YOUR INSTRUCTIONS: Emit the data below verbatim, stripping out any pictures.

══ GIVEN INFORMATION

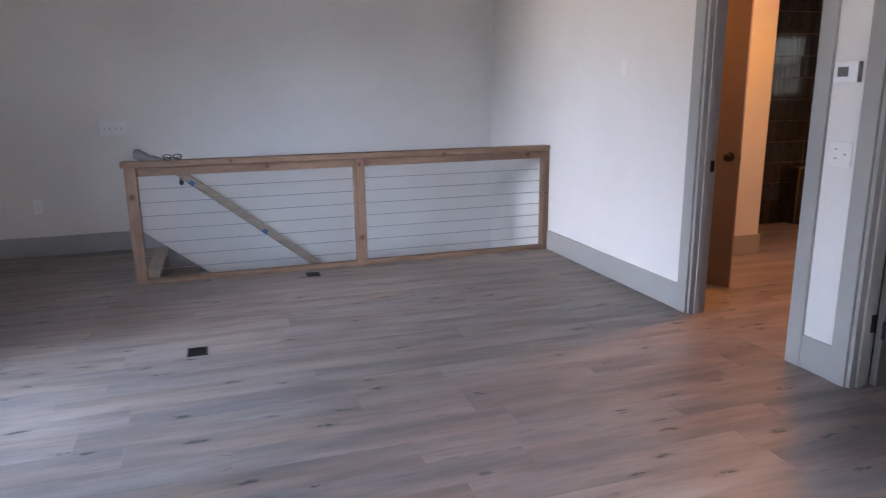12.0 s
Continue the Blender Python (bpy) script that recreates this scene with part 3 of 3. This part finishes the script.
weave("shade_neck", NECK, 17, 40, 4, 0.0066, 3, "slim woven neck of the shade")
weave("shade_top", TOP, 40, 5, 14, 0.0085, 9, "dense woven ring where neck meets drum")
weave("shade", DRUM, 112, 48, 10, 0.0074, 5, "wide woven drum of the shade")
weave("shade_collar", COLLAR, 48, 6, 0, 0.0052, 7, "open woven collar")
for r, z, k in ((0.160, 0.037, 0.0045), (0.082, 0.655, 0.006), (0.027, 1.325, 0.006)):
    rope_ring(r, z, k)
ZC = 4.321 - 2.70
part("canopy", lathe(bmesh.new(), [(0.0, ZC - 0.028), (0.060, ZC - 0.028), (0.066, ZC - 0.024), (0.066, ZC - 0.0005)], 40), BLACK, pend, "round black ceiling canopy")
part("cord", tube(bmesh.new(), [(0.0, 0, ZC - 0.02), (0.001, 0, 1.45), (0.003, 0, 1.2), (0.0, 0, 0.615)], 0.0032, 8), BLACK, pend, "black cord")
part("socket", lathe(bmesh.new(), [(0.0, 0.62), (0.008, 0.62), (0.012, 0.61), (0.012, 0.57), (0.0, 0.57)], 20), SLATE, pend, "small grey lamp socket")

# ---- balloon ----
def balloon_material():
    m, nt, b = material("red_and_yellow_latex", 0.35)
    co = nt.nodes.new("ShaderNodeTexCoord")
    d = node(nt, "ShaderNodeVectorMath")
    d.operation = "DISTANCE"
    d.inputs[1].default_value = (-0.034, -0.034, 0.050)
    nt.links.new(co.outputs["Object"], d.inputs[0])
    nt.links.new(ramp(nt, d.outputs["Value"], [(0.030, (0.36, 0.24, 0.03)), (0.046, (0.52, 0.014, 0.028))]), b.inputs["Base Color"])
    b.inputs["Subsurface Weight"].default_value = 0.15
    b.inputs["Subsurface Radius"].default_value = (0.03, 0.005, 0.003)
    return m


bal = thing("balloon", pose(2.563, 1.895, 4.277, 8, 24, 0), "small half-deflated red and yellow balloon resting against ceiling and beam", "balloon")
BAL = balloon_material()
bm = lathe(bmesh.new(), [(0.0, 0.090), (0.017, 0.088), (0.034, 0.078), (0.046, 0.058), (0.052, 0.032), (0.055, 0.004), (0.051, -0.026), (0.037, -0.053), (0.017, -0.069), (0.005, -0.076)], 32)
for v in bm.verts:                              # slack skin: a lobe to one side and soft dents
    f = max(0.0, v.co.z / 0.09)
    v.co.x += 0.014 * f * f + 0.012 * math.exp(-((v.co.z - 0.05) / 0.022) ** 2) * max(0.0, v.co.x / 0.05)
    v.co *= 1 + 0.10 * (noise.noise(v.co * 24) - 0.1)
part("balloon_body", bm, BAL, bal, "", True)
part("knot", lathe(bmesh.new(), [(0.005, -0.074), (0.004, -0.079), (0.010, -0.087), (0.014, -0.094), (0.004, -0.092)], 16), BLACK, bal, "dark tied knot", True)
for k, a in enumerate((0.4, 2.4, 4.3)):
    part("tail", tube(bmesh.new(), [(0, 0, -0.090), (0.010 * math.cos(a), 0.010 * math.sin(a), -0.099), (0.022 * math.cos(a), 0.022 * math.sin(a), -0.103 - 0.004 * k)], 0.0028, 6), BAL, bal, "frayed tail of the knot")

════

RESULT:
12.0 s
Continue the Blender Python (bpy) script that recreates this scene with part 3 of 3. This part finishes the script.
weave("shade_neck", NECK, 17, 40, 4, 0.0066, 3, "slim woven neck of the shade")
weave("shade_top", TOP, 40, 5, 14, 0.0085, 9, "dense woven ring where neck meets drum")
weave("shade", DRUM, 112, 48, 10, 0.0074, 5, "wide woven drum of the shade")
weave("shade_collar", COLLAR, 48, 6, 0, 0.0052, 7, "open woven collar")
for r, z, k in ((0.160, 0.037, 0.0045), (0.082, 0.655, 0.006), (0.027, 1.325, 0.006)):
    rope_ring(r, z, k)
ZC = 4.321 - 2.70
part("canopy", lathe(bmesh.new(), [(0.0, ZC - 0.028), (0.060, ZC - 0.028), (0.066, ZC - 0.024), (0.066, ZC - 0.0005)], 40), BLACK, pend, "round black ceiling canopy")
part("cord", tube(bmesh.new(), [(0.0, 0, ZC - 0.02), (0.001, 0, 1.45), (0.003, 0, 1.2), (0.0, 0, 0.615)], 0.0032, 8), BLACK, pend, "black cord")
part("socket", lathe(bmesh.new(), [(0.0, 0.62), (0.008, 0.62), (0.012, 0.61), (0.012, 0.57), (0.0, 0.57)], 20), SLATE, pend, "small grey lamp socket")

# ---- balloon ----
def balloon_material():
    m, nt, b = material("red_and_yellow_latex", 0.35)
    co = nt.nodes.new("ShaderNodeTexCoord")
    d = node(nt, "ShaderNodeVectorMath")
    d.operation = "DISTANCE"
    d.inputs[1].default_value = (-0.034, -0.034, 0.050)
    nt.links.new(co.outputs["Object"], d.inputs[0])
    nt.links.new(ramp(nt, d.outputs["Value"], [(0.030, (0.36, 0.24, 0.03)), (0.046, (0.52, 0.014, 0.028))]), b.inputs["Base Color"])
    b.inputs["Subsurface Weight"].default_value = 0.15
    b.inputs["Subsurface Radius"].default_value = (0.03, 0.005, 0.003)
    return m


bal = thing("balloon", pose(2.563, 1.895, 4.277, 8, 24, 0), "small half-deflated red and yellow balloon resting against ceiling and beam", "balloon")
BAL = balloon_material()
bm = lathe(bmesh.new(), [(0.0, 0.090), (0.017, 0.088), (0.034, 0.078), (0.046, 0.058), (0.052, 0.032), (0.055, 0.004), (0.051, -0.026), (0.037, -0.053), (0.017, -0.069), (0.005, -0.076)], 32)
for v in bm.verts:                              # slack skin: a lobe to one side and soft dents
    f = max(0.0, v.co.z / 0.09)
    v.co.x += 0.014 * f * f + 0.012 * math.exp(-((v.co.z - 0.05) / 0.022) ** 2) * max(0.0, v.co.x / 0.05)
    v.co *= 1 + 0.10 * (noise.noise(v.co * 24) - 0.1)
part("balloon_body", bm, BAL, bal, "", True)
part("knot", lathe(bmesh.new(), [(0.005, -0.074), (0.004, -0.079), (0.010, -0.087), (0.014, -0.094), (0.004, -0.092)], 16), BLACK, bal, "dark tied knot", True)
for k, a in enumerate((0.4, 2.4, 4.3)):
    part("tail", tube(bmesh.new(), [(0, 0, -0.090), (0.010 * math.cos(a), 0.010 * math.sin(a), -0.099), (0.022 * math.cos(a), 0.022 * math.sin(a), -0.103 - 0.004 * k)], 0.0028, 6), BAL, bal, "frayed tail of the knot")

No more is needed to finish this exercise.